Após a conclusão do inquérito, o relatório será submetido à Procuradoria-Geral da República, que vai analisar o resultado da apuração para decidir se apresenta ou não denúncia contra os investigados ao Supremo.
A investigação
O inquérito foi aberto pelo ex-ministro do STF Celso de Mello a pedido do procurador-geral da República, Augusto Aras, em abril de 2020, depois de o ex-ministro da Justiça e Segurança Pública Sergio Moro pedir demissão e acusar Bolsonaro de tentar interferir na corporação por meio das trocas do então diretor-geral, Maurício Leite Valeixo, e do superintendente da PF no Rio de Janeiro. Valeixo foi demitido à revelia de Moro, que pediu para deixar o cargo no mesmo dia. Mello foi substituído por Moraes na relatoria após sua aposentadoria da Corte, em outubro de 2020.

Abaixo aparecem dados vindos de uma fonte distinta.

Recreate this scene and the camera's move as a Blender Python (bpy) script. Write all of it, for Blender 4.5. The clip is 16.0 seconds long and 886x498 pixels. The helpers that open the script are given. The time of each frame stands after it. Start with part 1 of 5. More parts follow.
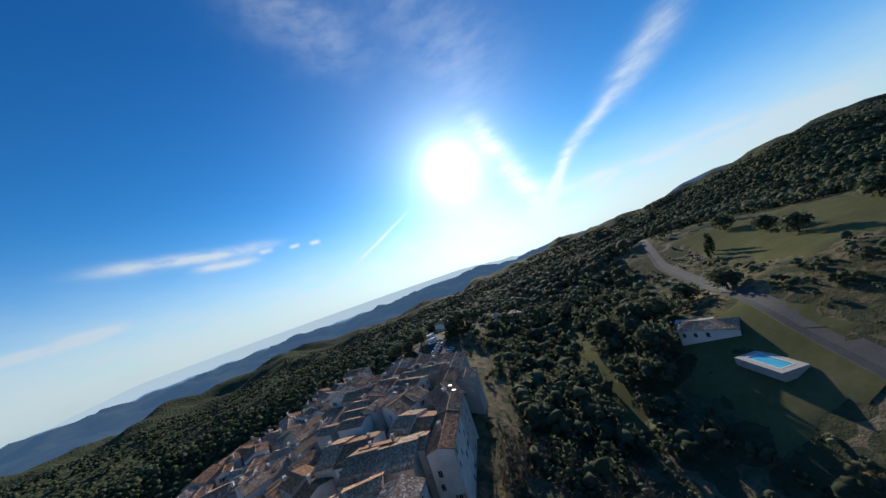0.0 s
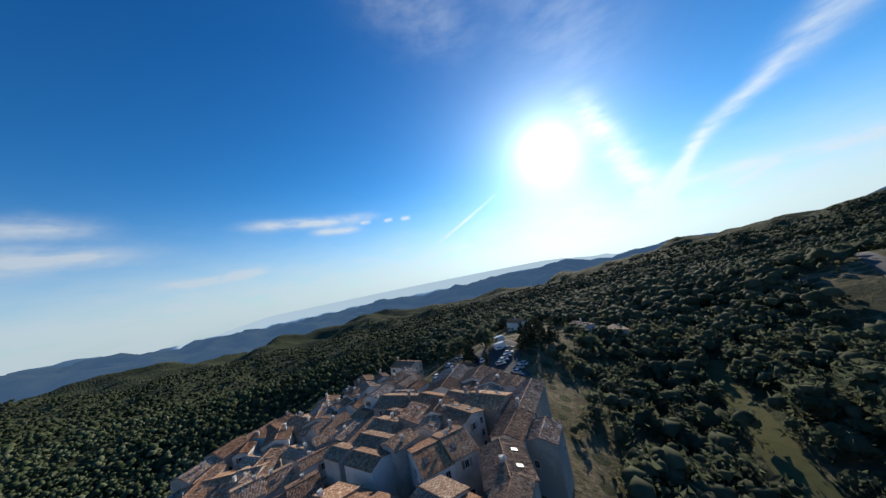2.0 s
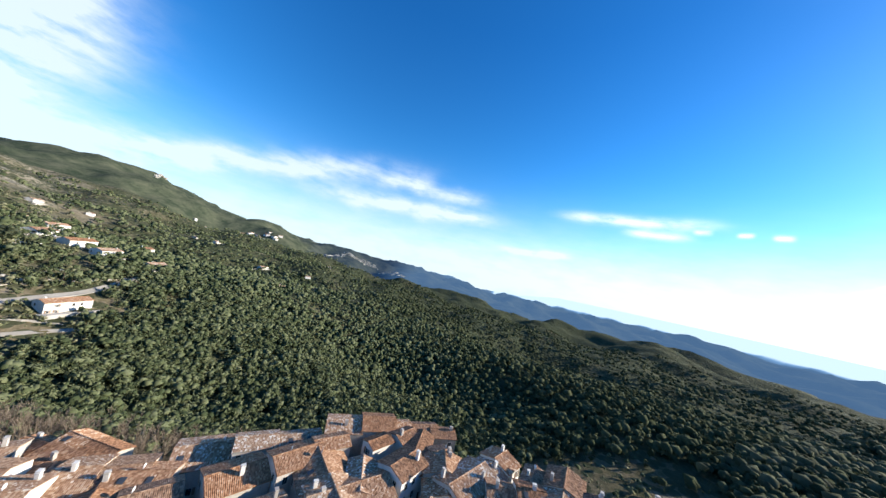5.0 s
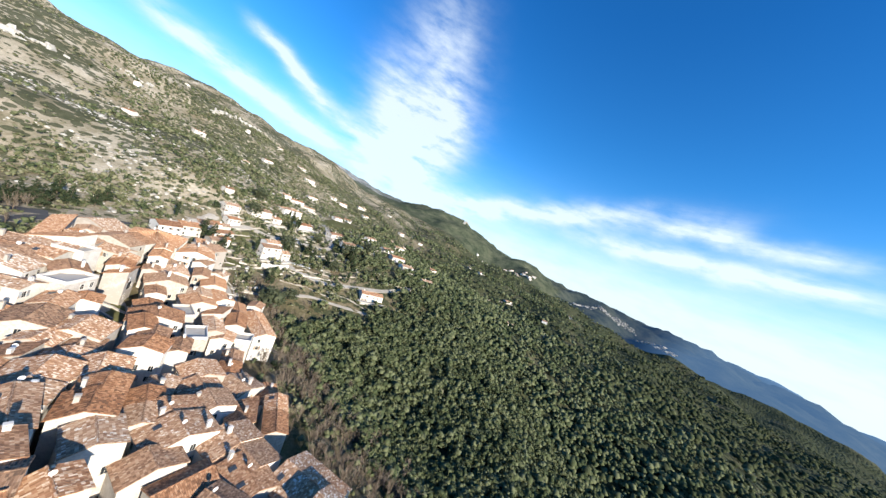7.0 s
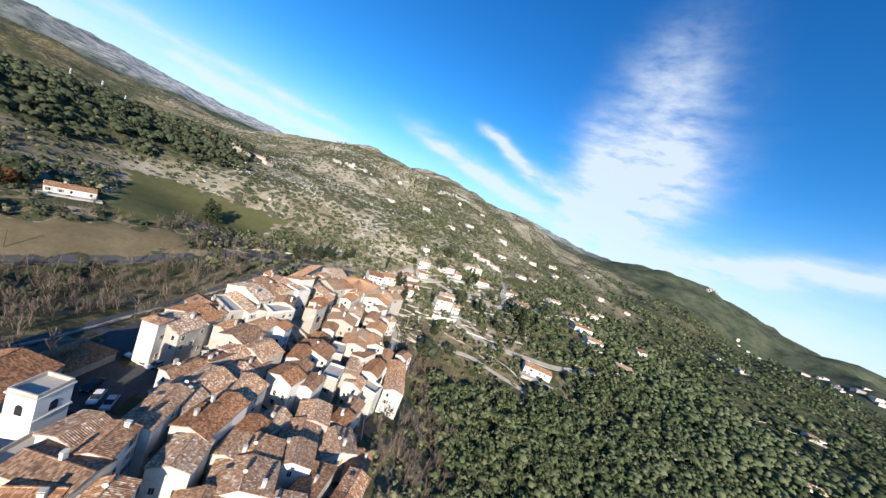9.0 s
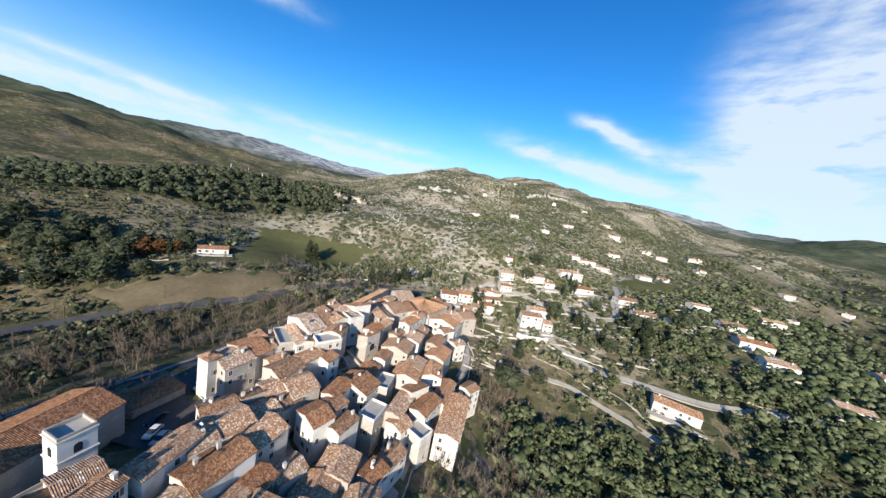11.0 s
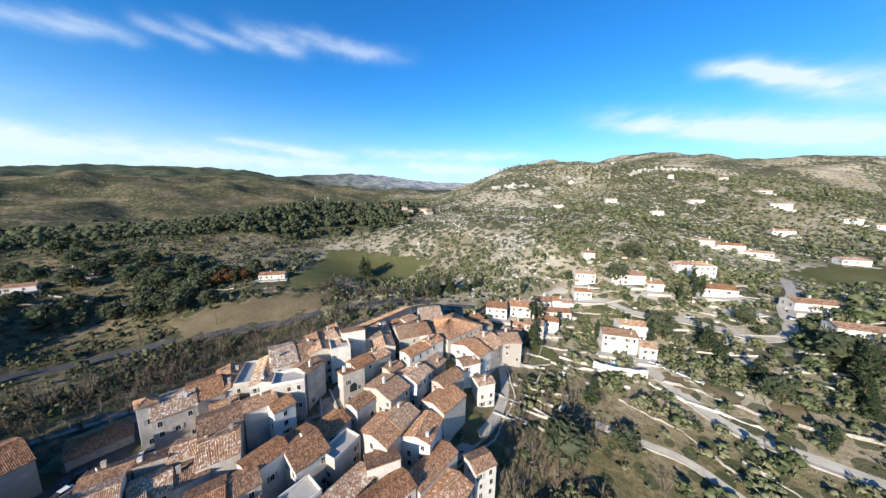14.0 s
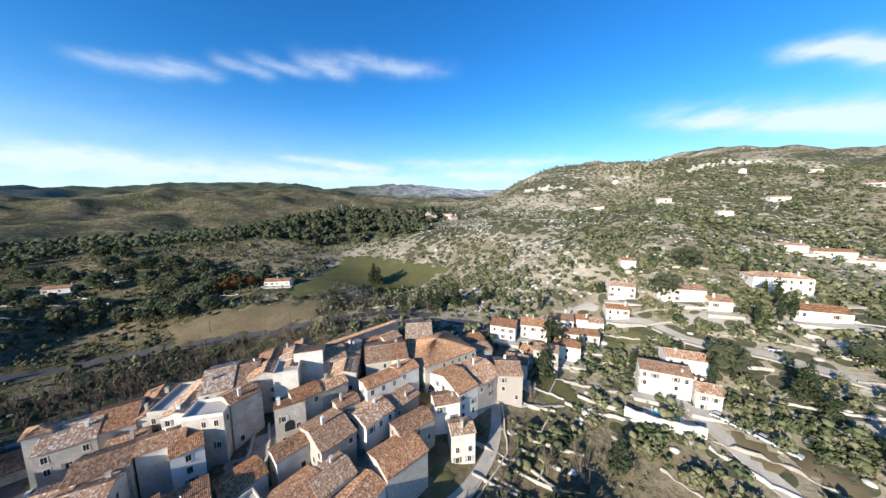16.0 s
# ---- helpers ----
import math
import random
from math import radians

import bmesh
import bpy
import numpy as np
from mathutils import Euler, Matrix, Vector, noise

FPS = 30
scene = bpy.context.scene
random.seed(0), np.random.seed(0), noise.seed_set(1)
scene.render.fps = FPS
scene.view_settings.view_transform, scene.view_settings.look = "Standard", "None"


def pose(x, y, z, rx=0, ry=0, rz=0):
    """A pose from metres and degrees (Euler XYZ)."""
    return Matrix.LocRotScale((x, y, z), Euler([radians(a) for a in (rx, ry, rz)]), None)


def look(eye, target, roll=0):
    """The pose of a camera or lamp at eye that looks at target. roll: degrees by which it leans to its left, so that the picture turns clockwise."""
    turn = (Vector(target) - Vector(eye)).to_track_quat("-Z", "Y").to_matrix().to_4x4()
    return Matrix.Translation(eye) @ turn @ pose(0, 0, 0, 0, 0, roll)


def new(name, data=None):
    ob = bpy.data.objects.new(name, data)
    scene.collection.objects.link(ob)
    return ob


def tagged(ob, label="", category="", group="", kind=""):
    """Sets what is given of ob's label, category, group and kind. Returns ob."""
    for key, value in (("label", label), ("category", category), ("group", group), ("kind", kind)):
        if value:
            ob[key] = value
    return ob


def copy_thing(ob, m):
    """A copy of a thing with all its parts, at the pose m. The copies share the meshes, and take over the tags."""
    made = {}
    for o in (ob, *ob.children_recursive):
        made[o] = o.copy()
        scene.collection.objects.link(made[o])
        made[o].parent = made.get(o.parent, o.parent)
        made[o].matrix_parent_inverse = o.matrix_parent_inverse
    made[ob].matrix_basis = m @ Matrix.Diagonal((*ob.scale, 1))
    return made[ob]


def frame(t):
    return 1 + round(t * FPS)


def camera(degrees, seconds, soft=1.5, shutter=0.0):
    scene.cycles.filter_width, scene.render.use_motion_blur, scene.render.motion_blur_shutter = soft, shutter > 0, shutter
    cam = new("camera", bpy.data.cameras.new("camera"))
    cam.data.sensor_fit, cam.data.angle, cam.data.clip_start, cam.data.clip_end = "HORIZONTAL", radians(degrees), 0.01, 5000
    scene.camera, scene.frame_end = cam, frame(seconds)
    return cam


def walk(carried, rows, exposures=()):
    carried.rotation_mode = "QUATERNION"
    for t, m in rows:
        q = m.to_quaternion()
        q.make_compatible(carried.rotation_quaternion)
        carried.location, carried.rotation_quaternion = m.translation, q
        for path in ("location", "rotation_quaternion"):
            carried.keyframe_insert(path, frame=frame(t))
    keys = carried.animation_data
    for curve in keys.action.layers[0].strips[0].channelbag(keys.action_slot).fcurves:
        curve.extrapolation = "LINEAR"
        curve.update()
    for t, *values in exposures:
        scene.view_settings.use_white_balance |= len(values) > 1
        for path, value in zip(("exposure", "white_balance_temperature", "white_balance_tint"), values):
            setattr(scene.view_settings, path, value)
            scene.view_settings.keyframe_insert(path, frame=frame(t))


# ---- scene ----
cam = camera(115.3, 16.0, soft=1.45)
METRES, EYE, TILT, LEAN, TURN = 275.0, 49.5, 3.7, 19.0, 0.0
ROWS = [
    (0.0, 0.0, 0.0, 0.0, -0.0, 0.0, -0.0),
    (0.5, 0.0007, 0.0299, -0.0019, 2.42, -0.8, -1.02),
    (1.0, 0.0004, 0.0612, -0.0036, 5.96, -1.83, -2.3),
    (1.5, 0.0002, 0.0935, -0.0062, 10.77, -2.99, -3.88),
    (2.0, -0.0009, 0.1256, -0.0098, 16.79, -4.21, -5.85),
    (2.5, -0.0045, 0.1583, -0.0134, 23.89, -5.52, -7.98),
    (3.0, -0.0109, 0.1909, -0.0172, 32.15, -6.96, -10.15),
    (5.5, -0.1186, 0.3364, -0.0486, 89.03, -17.82, -11.61),
    (6.0, -0.1484, 0.3519, -0.0552, 101.69, -18.45, -9.83),
    (6.5, -0.1802, 0.3627, -0.0614, 114.33, -17.8, -8.35),
    (7.0, -0.2127, 0.3686, -0.0658, 126.63, -16.11, -7.36),
    (7.5, -0.2444, 0.3706, -0.0696, 138.18, -13.66, -6.46),
    (8.0, -0.2743, 0.3664, -0.0729, 148.61, -11.16, -5.39),
    (8.5, -0.3017, 0.3587, -0.0751, 157.84, -9.04, -3.89),
    (9.0, -0.3258, 0.3481, -0.0786, 165.56, -7.29, -1.76),
    (9.5, -0.348, 0.3357, -0.0828, 171.85, -5.89, 0.87),
    (10.0, -0.3679, 0.321, -0.0867, 176.86, -4.8, 3.64),
    (12.5, -0.4743, 0.2202, -0.1124, 196.97, -0.59, 12.59),
    (13.0, -0.4875, 0.1922, -0.1191, 200.19, 0.29, 13.59),
    (13.5, -0.4991, 0.1631, -0.1264, 203.34, 1.34, 14.38),
    (14.0, -0.5089, 0.1341, -0.1333, 206.23, 2.41, 14.78),
    (14.5, -0.5174, 0.1059, -0.1391, 208.78, 3.41, 14.85),
    (15.0, -0.5247, 0.0789, -0.1446, 211.04, 4.42, 14.62),
    (15.5, -0.5303, 0.0544, -0.1491, 213.0, 5.32, 14.33),
    (16.0, -0.5343, 0.0316, -0.1516, 214.6, 6.12, 14.08),
]
EXPOSURES = [(0.0, 0.24), (3.0, 0.22), (5.5, 1.15), (8.0, 1.0), (10.0, 0.84), (12.5, 0.95), (16.0, 1.0)]
walk(cam, [(t, pose(0, 0, EYE, TILT, LEAN, TURN) @ pose(METRES * x, METRES * y, METRES * z, 90 + pitch, roll, yaw)) for t, x, y, z, yaw, pitch, roll in ROWS], EXPOSURES)

# ---- light: low winter sun and a clear sky with cirrus ----
SUN_AZ, SUN_EL = radians(8.0), radians(18.0)
SUN_DIR = Vector((math.sin(SUN_AZ) * math.cos(SUN_EL), math.cos(SUN_AZ) * math.cos(SUN_EL), math.sin(SUN_EL)))
sun = new("sun", bpy.data.lights.new("sun", "SUN"))
sun.data.energy, sun.data.angle, sun.data.color = 5.0, radians(0.6), (1.0, 0.90, 0.76)
sun.matrix_basis = look(tuple(SUN_DIR * 100), (0, 0, 0))


def node(tree, kind, **inputs):
    n = tree.nodes.new(kind)
    for key, value in inputs.items():
        n.inputs[key.replace("_", " ") if not key.startswith("i") or not key[1:].isdigit() else int(key[1:])].default_value = value
    return n


def math_node(tree, op, a, b=None, clamp=False):
    n = tree.nodes.new("ShaderNodeMath")
    n.operation, n.use_clamp = op, clamp
    for i, v in enumerate((a, b)):
        if v is None:
            continue
        if isinstance(v, (int, float)):
            n.inputs[i].default_value = v
        else:
            tree.links.new(v, n.inputs[i])
    return n.outputs[0]


def mix_node(tree, fac, a, b, mode="MIX"):
    n = tree.nodes.new("ShaderNodeMix")
    n.data_type, n.blend_type = "RGBA", mode
    for i, v in ((0, fac), (6, a), (7, b)):
        if isinstance(v, (int, float)):
            n.inputs[i].default_value = v
        elif isinstance(v, tuple):
            n.inputs[i].default_value = (*v, 1.0)
        else:
            tree.links.new(v, n.inputs[i])
    return n.outputs[2]


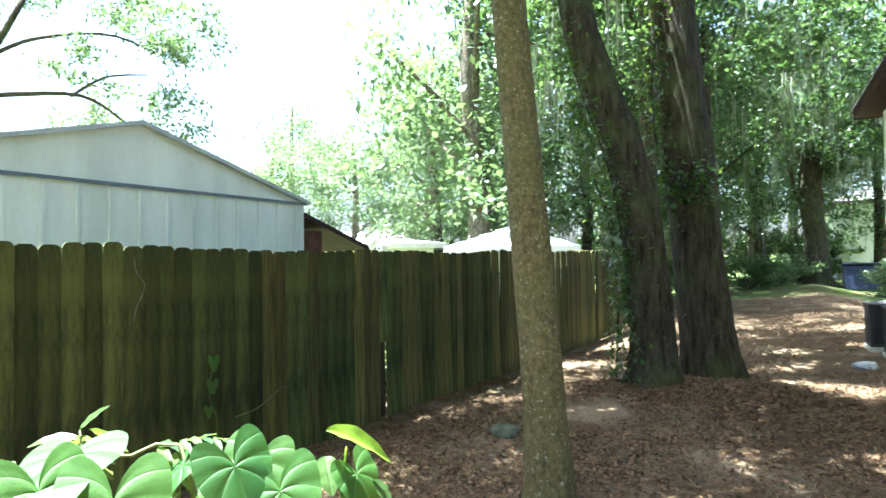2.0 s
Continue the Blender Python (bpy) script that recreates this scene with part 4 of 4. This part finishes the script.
b0 = gz(-0.5, 8.7)
ivy((-0.5, 8.7, b0), [(-0.40, 8.62, b0), (-0.38, 8.58, 0.8), (-0.44, 8.55, 1.7), (-0.60, 8.52, 2.6), (-1.0, 8.5, 3.9), (-1.25, 8.6, 5.4)], (0.11, 0.12, 0.2), 1500, 31, "dark green ivy climbing the leaning oak", 0.075)
ivy((-0.62, 8.9, b0), [(-0.62, 8.9, -0.1), (-0.58, 8.9, 0.9), (-0.66, 8.95, 1.8), (-0.9, 9.0, 2.6)], (0.07, 0.08, 0.25), 330, 32, "ivy tangle hanging beside the oak", 0.07)
ivy((0.25, 9.15, gz(0.25, 9.15)), [(-0.02, 9.2, 2.2), (0.1, 9.12, 2.35), (0.3, 9.12, 2.4), (0.5, 9.2, 2.3)], (0.13, 0.10, 0.15), 420, 33, "ragged ivy collar round the thick oak", 0.075)
ivy((0.2, 9.2, 3.0), [(-0.1, 9.2, 2.6), (-0.16, 9.15, 3.6), (-0.1, 9.2, 4.6), (-0.3, 9.3, 5.8)], (0.11, 0.12, 0.25), 700, 34, "ivy climbing high on the thick oak", 0.075)


# ---- low leafy limb of the shade tree ----
def low_branch():
    root = empty("leafy_branch", (10.5, 0.72, 1.95), "low leafy branch reaching from the slim trunk", "branch")
    rng = np.random.default_rng(41)
    main = smooth_line([(0.0, 0.0, 0.0), (-0.25, 0.93, 0.31), (-0.75, 1.35, 0.50), (-1.2, 1.66, 0.66), (-1.58, 1.88, 0.68)], 26)
    part("limb", tube(bmesh.new(), main, [lerp(0.024, 0.005, k / 25) for k in range(26)], 7), BARK_GREY, root, smooth=True)
    cents = []
    for k in range(38):
        i = int(rng.integers(8, 26))
        p = main[i]
        w = lerp(1.15, 0.5, (i - 8) / 17)
        q = p + Vector((rng.normal(0, 0.2), rng.normal(0, 0.2), rng.normal(0.02, 0.2))) * w
        part("twig", tube(bmesh.new(), smooth_line([p, (p + q) / 2 + Vector((0, 0, 0.03)), q], 6), [0.004] * 6, 5), BARK_PINE, root)
        cents.append(q)
    pts = clumps(rng, [tuple(c) for c in cents], 42, 0.20, 0.8)
    ob = new("leaves", quads_mesh("leaves", leaf_quads(rng, pts, 0.075, 0.3, 0.42), LEAF_BRIGHT))
    ob.parent = root
    # shoots on the nearest trunk
    ends = [(-0.16, -0.12, 2.05), (-0.20, 0.02, 1.75), (-0.14, -0.2, 1.5), (-0.1, 0.16, 1.95), (0.0, -0.26, 1.25), (-0.18, -0.1, 1.05)]
    pts = clumps(rng, ends, 13, 0.17, 0.9)
    ob = new("sucker_leaves", quads_mesh("sucker_leaves", leaf_quads(rng, pts, 0.075, 0.3, 0.42), LEAF_BRIGHT))
    ob.parent = shade
    for e in ends:
        part("sucker_twig", tube(bmesh.new(), [(0.10, 0.0, e[2] - 0.22), (lerp(0.10, e[0], 0.6), e[1] * 0.6, e[2] - 0.06), e], [0.007, 0.005, 0.003], 5), BARK_PINE, shade)


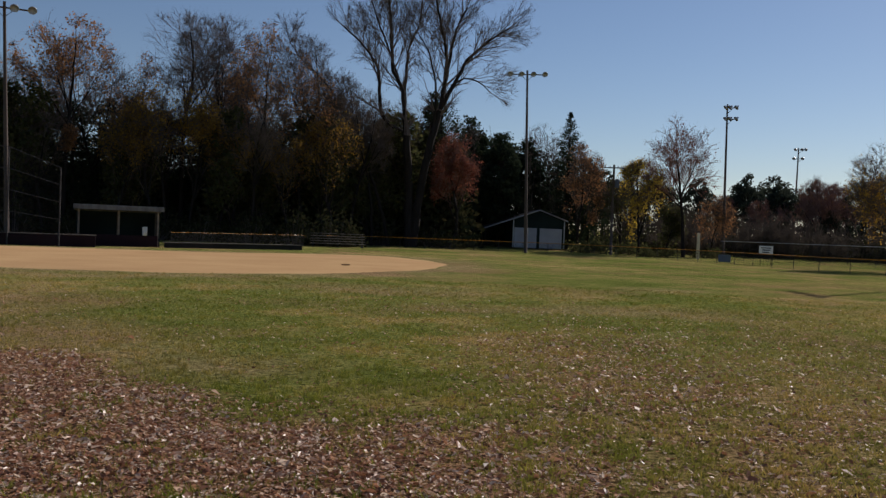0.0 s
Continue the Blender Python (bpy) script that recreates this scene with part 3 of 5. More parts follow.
# ---- trees ----
def limbs(seed, height, r0, counts, spread=0.62, up=0.10, stems=1, first=0.3, ratio=0.68, wob=0.075, lean=0.0, trunk=0.62, thin=0.013, splay=0.2, dome=(0.62, 0.34, 0.38), stout=0.52, fan=6, fan_len=1.0, guides=()):
    """Branching skeleton. Returns the heavy wood, the fine wood, and the tips. guides: main limbs as plan-free (x, z) lines with their end radii."""
    rng = random.Random(seed)
    heavy, fine, tips, ends = Shape(), Shape(), [], []
    jobs = []
    cz, rx, rz = (v * height for v in dome)

    def room(p, d):
        """Way along d from p to the rounded outline of the crown."""
        q = Vector((p.x / rx, p.y / rx, (p.z - cz) / rz))
        e = Vector((d.x / rx, d.y / rx, d.z / rz))
        a, b, c = e.dot(e), q.dot(e), q.dot(q) - 1
        disc = b * b - a * c
        return 0.3 if disc < 0 else max(0.3, (-b + math.sqrt(disc)) / a)

    for line, ra, rb in guides:
        depth = rng.uniform(-0.12, 0.12)
        pts = [(x, z) for x, z in spline(line, 0.9)]
        path = [Vector((x + rng.gauss(0, 0.05), depth * max(0.0, z - 8) + 0.25 * math.sin(z * 0.4 + ra * 9), z)) for x, z in pts]
        n = len(path) - 1
        radii = [ra + (rb - ra) * i / n for i in range(n + 1)]
        heavy.tube(path, radii, 9, caps=False)
        jobs.append((path[-1], (path[-1] - path[-3]).normalized(), height * 0.06, rb, 2))
        for i in range(2, n):
            if path[i].z < height * first:
                continue
            for _ in range(2 if i > n * 0.45 else i % 2):
                b = (path[i + 1] - path[i - 1]).normalized()
                side = Vector((rng.gauss(0, 1), rng.gauss(0, 1), rng.gauss(0, 0.3) + 0.35))
                side = (side - b * side.dot(b)).normalized()
                jobs.append((path[i], (b + side * rng.uniform(0.5, 1.1)).normalized(), height * rng.uniform(0.06, 0.155) * (1.15 - 0.5 * i / n), max(thin * 2.5, radii[i] * rng.uniform(0.35, 0.6)), 2))
    for k in range(0 if guides else stems):
        a = 6.28 * k / stems + rng.uniform(-0.4, 0.4) + 0.6
        off = 0.0 if stems == 1 else r0 * 1.0
        tilt = 0.05 if stems == 1 else splay * rng.uniform(0.7, 1.3)
        d = Vector((math.cos(a) * tilt + lean, math.sin(a) * tilt, 1)).normalized()
        jobs.append((Vector((math.cos(a) * off, math.sin(a) * off, -0.2)), d, height * trunk * rng.uniform(0.92, 1.08), r0, 0))
    while jobs:
        p, d, length, r, lv = jobs.pop()
        if not guides:
            length = min(length, room(p, d) * rng.uniform(0.84, 1.02))
        n = (7, 5, 3, 2, 1)[min(lv, 4)]
        path, dirs = [p], [d]
        for i in range(n):
            d = (d + Vector((rng.gauss(0, wob), rng.gauss(0, wob), rng.gauss(0, wob) * 0.7 + (up * (1.0, 1.0, 0.9, 0.6, 0.5)[min(lv, 4)] if lv else 0.03)))).normalized()
            path.append(path[-1] + d * (length / n))
            dirs.append(d)
        end = (0.45 if lv == 0 else 0.36) if lv < len(counts) else 0.6
        radii = [max(thin * 0.8, r * (1 - (1 - end) * i / n)) for i in range(n + 1)]
        (heavy if lv < 2 else fine).tube(path, radii, (9, 6, 4, 3, 3)[min(lv, 4)], caps=False)
        if lv >= len(counts) - 1:
            tips += path[1:]
            ends += [(p, d) for p, d in zip(path[1:], dirs[1:])] if lv == len(counts) else [(path[-1], dirs[-1])]
        if lv < len(counts):
            c = counts[lv]
            lo = first if lv == 0 else 0.22
            if lv < 3:
                jobs.append((path[-1], dirs[-1], length * ratio * (0.85 if lv == 0 else 0.7), radii[-1] * 0.97, lv + 1))
            for k in range(c):
                u = min(0.999, lo + (1 - lo) * (k + rng.random()) / c)
                i = int(u * n)
                q = path[i].lerp(path[i + 1], u * n - i)
                b = dirs[min(i + 1, n)]
                side = Vector((rng.gauss(0, 1), rng.gauss(0, 1), rng.gauss(0, 0.45)))
                side = (side - b * side.dot(b)).normalized()
                nd = (b + side * rng.uniform(0.7, 1.3) * spread * (1.3 - 0.55 * u if lv == 0 else 1)).normalized()
                rr = max(radii[i] * rng.uniform(0.8, 1.2) * (stout if lv < 2 else 0.52), thin)
                jobs.append((q, nd, length * ratio * rng.uniform(0.65, 1.15) * (1.2 - 0.5 * u), rr, lv + 1))
    if fan:
        twig_fans(fine, ends, fan, fan_len, thin, seed)
    return heavy, fine, tips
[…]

Em entrevista coletiva após pedir demissão e em seu depoimento, o ex-ministro disse que o presidente pretendia fazer as mudanças para ter na PF um diretor com quem pudesse interagir e que lhe fornecesse relatórios de inteligência. Moro também figura como investigado no inquérito.
O escolhido por Bolsonaro para o posto foi o delegado da PF e diretor da Agência Brasileira de Inteligência (Abin), Alexandre Ramagem, amigo dos filhos do presidente. Alexandre de Moraes, no entanto, barrou a posse de Ramagem por entender que havia indícios de “desvio de finalidade” na nomeação. Bolsonaro, então indicou o delegado Rolando Alexandre de Souza para o cargo.
Foi no âmbito do inquérito que Celso de Mello autorizou a divulgação do vídeo da reunião ministerial do dia 22 de abril, no Palácio do Planalto, apontada por Moro como prova de que Bolsonaro pretendia interferir politicamente na PF. Na reunião, o presidente reclamou dos sistemas de informação da Abin e da PF e afirmou que apenas o seu sistema “particular” funcionava. Bolsonaro declarou no encontro que havia tentado trocar a “segurança” de sua família no Rio de Janeiro e, não tendo “conseguido”, estava disposto a trocar até um ministro para fazê-lo.
“Já tentei trocar gente da segurança nossa no Rio de Janeiro, oficialmente, e não consegui! E isso acabou. Eu não vou esperar foder a minha família toda, de sacanagem, ou amigos meu, porque eu não posso trocar alguém da segurança na ponta da linha que pertence a estrutura nossa. Vai trocar! Se não puder trocar, troca o chefe dele! Não pode trocar o chefe dele? Troca o ministro! E ponto final! Não estamos aqui pra brincadeira”, disse.
Segundo Moro, a menção a “segurança” se refere à Superintendência da Polícia Federal no Rio, onde o presidente teria buscado interferir politicamente em função de investigações de pessoas próximas a ele. Bolsonaro alega que se referia à segurança pessoal de sua família no Rio, que fica a cargo do Gabinete de Segurança Institucional da Presidência da República (GSI). O presidente, no entanto, também cita “amigos”, que, ao contrário de sua família, não têm direito a escolta de seguranças do GSI.